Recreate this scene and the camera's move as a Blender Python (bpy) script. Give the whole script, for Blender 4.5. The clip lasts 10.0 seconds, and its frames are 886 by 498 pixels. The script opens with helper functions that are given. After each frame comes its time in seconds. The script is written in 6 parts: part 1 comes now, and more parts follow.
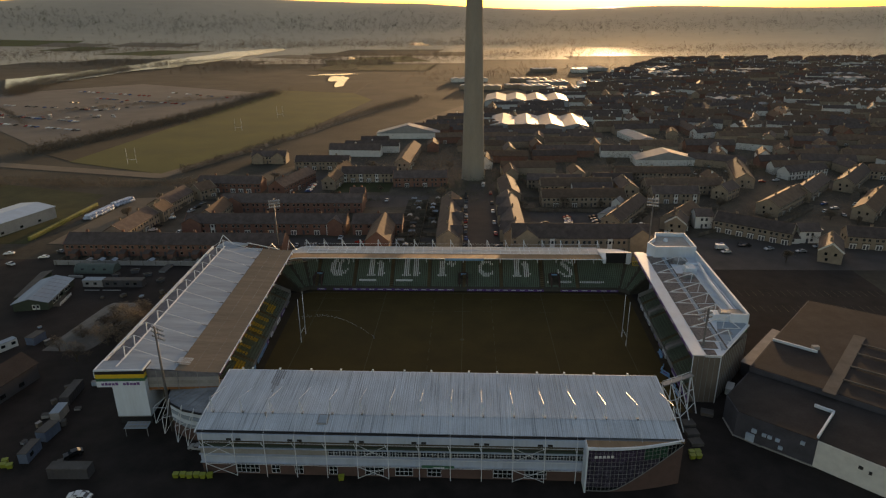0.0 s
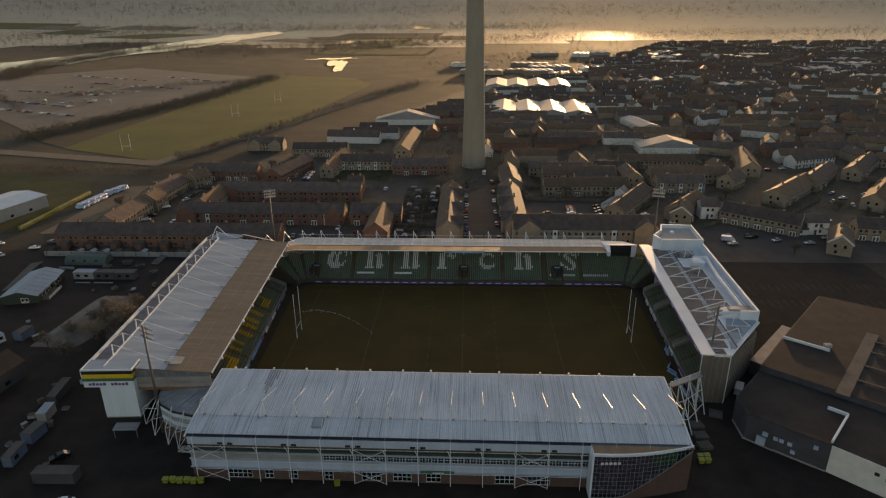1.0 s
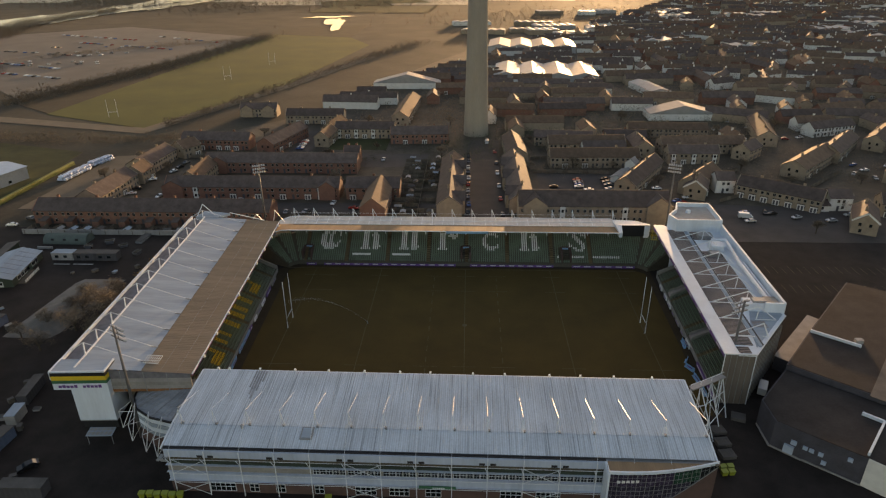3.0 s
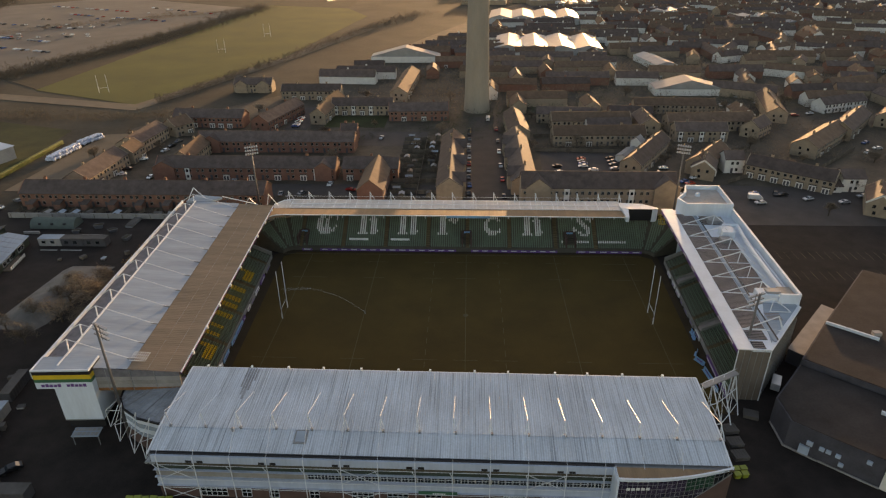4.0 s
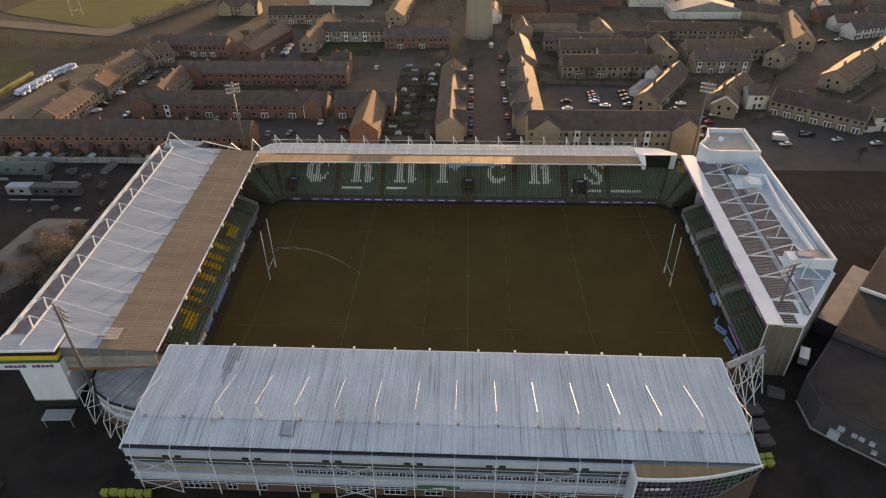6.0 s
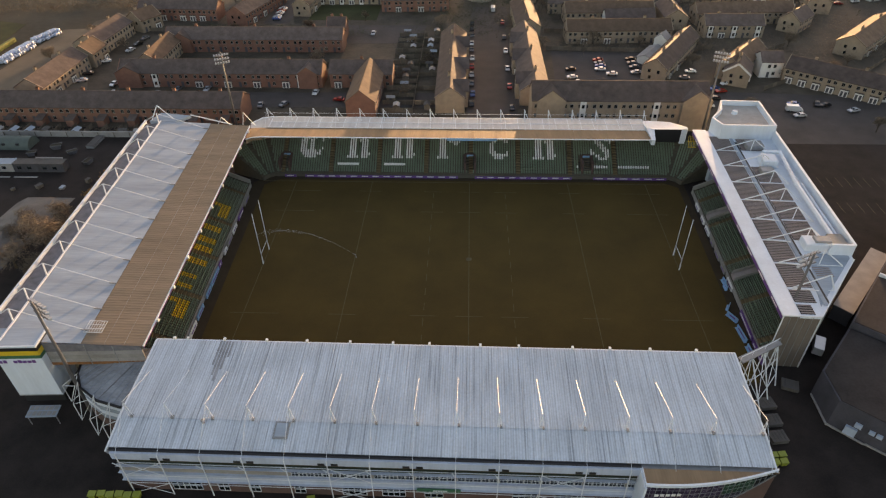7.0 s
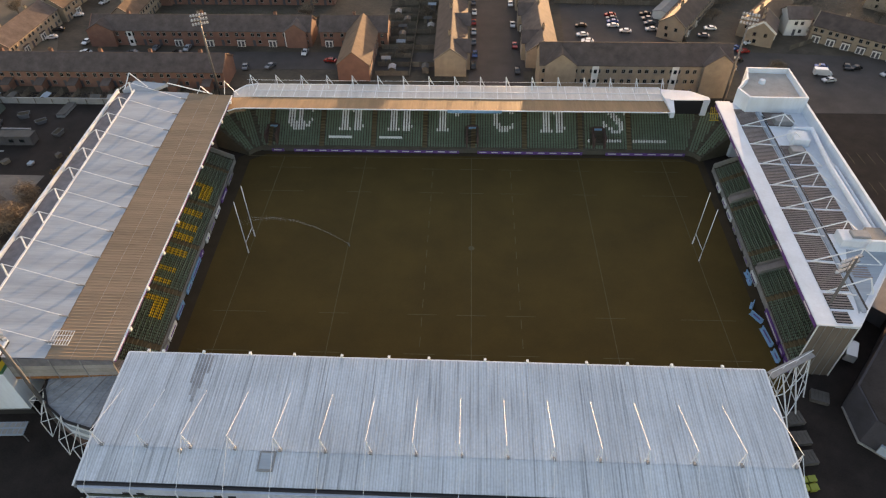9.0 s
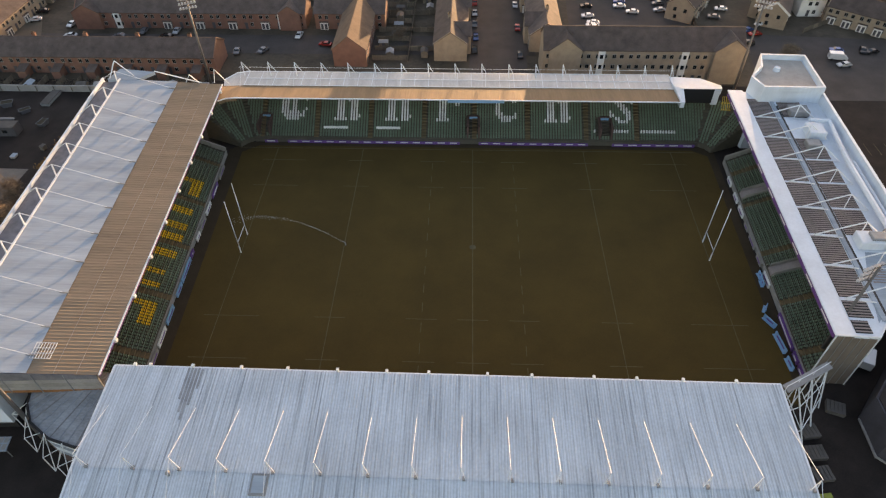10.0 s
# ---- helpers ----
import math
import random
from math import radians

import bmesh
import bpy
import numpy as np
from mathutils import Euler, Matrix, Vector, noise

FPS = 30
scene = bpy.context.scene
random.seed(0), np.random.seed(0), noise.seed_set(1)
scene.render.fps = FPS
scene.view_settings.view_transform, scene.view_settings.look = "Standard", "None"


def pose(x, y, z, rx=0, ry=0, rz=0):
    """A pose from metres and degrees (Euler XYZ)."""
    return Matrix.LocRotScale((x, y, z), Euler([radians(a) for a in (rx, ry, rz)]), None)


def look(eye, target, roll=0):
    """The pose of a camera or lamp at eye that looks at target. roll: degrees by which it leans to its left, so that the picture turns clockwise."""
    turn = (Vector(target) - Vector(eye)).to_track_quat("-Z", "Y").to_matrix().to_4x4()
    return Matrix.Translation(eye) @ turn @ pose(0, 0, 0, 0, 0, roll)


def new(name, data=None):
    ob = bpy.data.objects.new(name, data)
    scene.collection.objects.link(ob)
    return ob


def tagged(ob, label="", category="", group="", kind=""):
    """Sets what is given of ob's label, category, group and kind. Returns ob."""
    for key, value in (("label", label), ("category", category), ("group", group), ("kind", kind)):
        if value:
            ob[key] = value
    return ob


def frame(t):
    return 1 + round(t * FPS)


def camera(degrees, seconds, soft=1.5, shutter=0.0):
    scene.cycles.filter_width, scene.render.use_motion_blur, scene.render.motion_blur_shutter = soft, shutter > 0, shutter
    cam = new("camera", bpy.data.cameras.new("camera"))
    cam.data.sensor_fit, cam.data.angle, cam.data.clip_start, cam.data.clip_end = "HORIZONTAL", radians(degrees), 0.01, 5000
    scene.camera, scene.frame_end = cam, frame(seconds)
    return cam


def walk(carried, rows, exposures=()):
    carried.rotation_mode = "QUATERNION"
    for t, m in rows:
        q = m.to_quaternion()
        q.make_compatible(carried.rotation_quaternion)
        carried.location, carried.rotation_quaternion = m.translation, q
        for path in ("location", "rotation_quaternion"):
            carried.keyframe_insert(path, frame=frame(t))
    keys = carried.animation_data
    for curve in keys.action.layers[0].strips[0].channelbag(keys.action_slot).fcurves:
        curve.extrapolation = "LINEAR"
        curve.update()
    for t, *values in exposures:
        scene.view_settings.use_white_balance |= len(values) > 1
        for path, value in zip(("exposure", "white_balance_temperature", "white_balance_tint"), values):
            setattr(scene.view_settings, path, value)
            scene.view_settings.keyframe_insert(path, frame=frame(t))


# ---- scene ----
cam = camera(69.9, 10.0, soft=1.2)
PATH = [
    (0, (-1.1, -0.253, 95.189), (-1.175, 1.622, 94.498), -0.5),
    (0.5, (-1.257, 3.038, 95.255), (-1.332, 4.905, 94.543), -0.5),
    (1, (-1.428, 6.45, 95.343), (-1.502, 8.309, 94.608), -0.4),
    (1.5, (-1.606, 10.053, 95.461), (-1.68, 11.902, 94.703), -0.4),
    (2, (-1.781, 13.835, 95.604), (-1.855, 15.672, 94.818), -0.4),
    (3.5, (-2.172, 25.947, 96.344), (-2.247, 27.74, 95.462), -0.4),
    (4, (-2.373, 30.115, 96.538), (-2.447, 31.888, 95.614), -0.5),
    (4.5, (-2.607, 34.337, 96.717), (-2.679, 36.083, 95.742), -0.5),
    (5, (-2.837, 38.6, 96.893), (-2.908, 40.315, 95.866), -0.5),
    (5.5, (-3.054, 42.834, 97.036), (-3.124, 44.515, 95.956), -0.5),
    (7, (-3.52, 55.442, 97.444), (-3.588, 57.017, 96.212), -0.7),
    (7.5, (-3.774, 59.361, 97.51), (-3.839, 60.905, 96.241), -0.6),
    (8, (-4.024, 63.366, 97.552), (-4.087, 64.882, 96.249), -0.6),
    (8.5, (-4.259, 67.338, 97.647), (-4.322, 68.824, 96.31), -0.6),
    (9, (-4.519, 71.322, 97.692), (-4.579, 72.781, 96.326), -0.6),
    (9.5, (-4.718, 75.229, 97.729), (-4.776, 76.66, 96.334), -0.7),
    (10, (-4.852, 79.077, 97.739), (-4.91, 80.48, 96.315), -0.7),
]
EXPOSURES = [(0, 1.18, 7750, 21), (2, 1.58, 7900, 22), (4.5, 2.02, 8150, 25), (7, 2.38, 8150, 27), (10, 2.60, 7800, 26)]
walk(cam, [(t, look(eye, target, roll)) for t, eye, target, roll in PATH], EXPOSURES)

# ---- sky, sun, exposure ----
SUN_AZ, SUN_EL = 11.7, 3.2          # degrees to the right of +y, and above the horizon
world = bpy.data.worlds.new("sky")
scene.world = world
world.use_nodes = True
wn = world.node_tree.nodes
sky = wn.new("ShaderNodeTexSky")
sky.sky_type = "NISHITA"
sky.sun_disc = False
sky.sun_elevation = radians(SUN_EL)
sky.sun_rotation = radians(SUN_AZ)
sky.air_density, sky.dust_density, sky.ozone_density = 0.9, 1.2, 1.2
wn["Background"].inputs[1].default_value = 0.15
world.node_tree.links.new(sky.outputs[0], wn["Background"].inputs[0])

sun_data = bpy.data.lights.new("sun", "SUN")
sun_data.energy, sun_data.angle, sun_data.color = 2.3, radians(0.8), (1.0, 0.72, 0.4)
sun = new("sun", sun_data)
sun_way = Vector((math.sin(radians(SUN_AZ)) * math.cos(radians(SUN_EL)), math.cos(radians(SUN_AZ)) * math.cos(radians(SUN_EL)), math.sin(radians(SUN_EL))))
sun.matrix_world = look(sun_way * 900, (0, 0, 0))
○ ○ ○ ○
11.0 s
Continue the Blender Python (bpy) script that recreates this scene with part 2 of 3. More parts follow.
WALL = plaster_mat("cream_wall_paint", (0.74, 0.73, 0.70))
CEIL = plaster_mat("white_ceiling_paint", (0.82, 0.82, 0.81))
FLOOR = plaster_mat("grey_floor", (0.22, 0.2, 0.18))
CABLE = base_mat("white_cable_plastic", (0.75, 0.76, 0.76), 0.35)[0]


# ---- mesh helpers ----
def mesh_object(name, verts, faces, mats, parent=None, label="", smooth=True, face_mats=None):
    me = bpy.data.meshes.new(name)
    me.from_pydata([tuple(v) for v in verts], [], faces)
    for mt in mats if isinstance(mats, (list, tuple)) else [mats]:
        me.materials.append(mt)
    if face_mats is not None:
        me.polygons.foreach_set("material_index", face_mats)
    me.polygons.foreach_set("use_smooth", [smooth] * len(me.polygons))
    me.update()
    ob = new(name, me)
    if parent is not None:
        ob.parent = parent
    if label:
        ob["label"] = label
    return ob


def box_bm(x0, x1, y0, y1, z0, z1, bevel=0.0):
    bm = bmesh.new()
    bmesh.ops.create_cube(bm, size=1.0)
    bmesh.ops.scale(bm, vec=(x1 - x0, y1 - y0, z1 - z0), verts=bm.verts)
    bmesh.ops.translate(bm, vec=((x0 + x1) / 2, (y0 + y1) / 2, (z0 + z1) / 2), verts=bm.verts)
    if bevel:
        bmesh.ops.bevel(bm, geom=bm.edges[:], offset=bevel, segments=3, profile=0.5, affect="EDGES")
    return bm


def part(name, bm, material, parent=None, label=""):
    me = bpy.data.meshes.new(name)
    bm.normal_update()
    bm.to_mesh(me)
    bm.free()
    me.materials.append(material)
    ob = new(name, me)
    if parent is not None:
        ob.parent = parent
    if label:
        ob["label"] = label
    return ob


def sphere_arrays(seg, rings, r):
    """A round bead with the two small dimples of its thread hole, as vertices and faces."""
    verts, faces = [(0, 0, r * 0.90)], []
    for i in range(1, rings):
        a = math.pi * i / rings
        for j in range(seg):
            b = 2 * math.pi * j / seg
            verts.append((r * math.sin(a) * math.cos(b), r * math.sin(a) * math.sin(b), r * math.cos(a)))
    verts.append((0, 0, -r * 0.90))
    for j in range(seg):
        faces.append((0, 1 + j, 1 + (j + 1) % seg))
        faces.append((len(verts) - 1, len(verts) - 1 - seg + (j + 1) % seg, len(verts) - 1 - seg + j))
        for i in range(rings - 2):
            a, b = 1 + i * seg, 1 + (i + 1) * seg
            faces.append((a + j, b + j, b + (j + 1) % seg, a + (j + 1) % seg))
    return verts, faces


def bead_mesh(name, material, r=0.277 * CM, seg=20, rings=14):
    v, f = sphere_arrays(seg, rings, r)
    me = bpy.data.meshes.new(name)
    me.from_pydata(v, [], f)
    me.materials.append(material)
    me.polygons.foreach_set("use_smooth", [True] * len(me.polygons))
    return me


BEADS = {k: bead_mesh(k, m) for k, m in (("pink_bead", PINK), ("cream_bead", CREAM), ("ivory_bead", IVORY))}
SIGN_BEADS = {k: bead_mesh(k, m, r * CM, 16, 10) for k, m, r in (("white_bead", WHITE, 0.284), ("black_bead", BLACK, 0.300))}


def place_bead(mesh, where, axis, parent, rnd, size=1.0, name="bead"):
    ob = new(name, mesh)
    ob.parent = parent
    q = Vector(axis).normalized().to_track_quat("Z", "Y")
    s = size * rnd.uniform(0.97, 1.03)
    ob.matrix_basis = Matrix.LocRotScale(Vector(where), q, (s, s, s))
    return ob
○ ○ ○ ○
#### [Aim of the task]
Skip all pictures and retype only the stretch from the line that holds "Recreate this scene" through the line that holds "q = m.to_quaternion()", exactly as written.

#### [Exercise output]
Recreate this scene and the camera's move as a Blender Python (bpy) script. Give the whole script, for Blender 4.5. The clip lasts 10.0 seconds, and its frames are 886 by 498 pixels. The script opens with helper functions that are given. After each frame comes its time in seconds. The script is written in 6 parts: part 1 comes now, and more parts follow.
0.0 s
1.0 s
3.0 s
4.0 s
6.0 s
7.0 s
9.0 s
10.0 s
# ---- helpers ----
import math
import random
from math import radians

import bmesh
import bpy
import numpy as np
from mathutils import Euler, Matrix, Vector, noise

FPS = 30
scene = bpy.context.scene
random.seed(0), np.random.seed(0), noise.seed_set(1)
scene.render.fps = FPS
scene.view_settings.view_transform, scene.view_settings.look = "Standard", "None"


def pose(x, y, z, rx=0, ry=0, rz=0):
    """A pose from metres and degrees (Euler XYZ)."""
    return Matrix.LocRotScale((x, y, z), Euler([radians(a) for a in (rx, ry, rz)]), None)


def look(eye, target, roll=0):
    """The pose of a camera or lamp at eye that looks at target. roll: degrees by which it leans to its left, so that the picture turns clockwise."""
    turn = (Vector(target) - Vector(eye)).to_track_quat("-Z", "Y").to_matrix().to_4x4()
    return Matrix.Translation(eye) @ turn @ pose(0, 0, 0, 0, 0, roll)


def new(name, data=None):
    ob = bpy.data.objects.new(name, data)
    scene.collection.objects.link(ob)
    return ob


def tagged(ob, label="", category="", group="", kind=""):
    """Sets what is given of ob's label, category, group and kind. Returns ob."""
    for key, value in (("label", label), ("category", category), ("group", group), ("kind", kind)):
        if value:
            ob[key] = value
    return ob


def frame(t):
    return 1 + round(t * FPS)


def camera(degrees, seconds, soft=1.5, shutter=0.0):
    scene.cycles.filter_width, scene.render.use_motion_blur, scene.render.motion_blur_shutter = soft, shutter > 0, shutter
    cam = new("camera", bpy.data.cameras.new("camera"))
    cam.data.sensor_fit, cam.data.angle, cam.data.clip_start, cam.data.clip_end = "HORIZONTAL", radians(degrees), 0.01, 5000
    scene.camera, scene.frame_end = cam, frame(seconds)
    return cam


def walk(carried, rows, exposures=()):
    carried.rotation_mode = "QUATERNION"
    for t, m in rows:
        q = m.to_quaternion()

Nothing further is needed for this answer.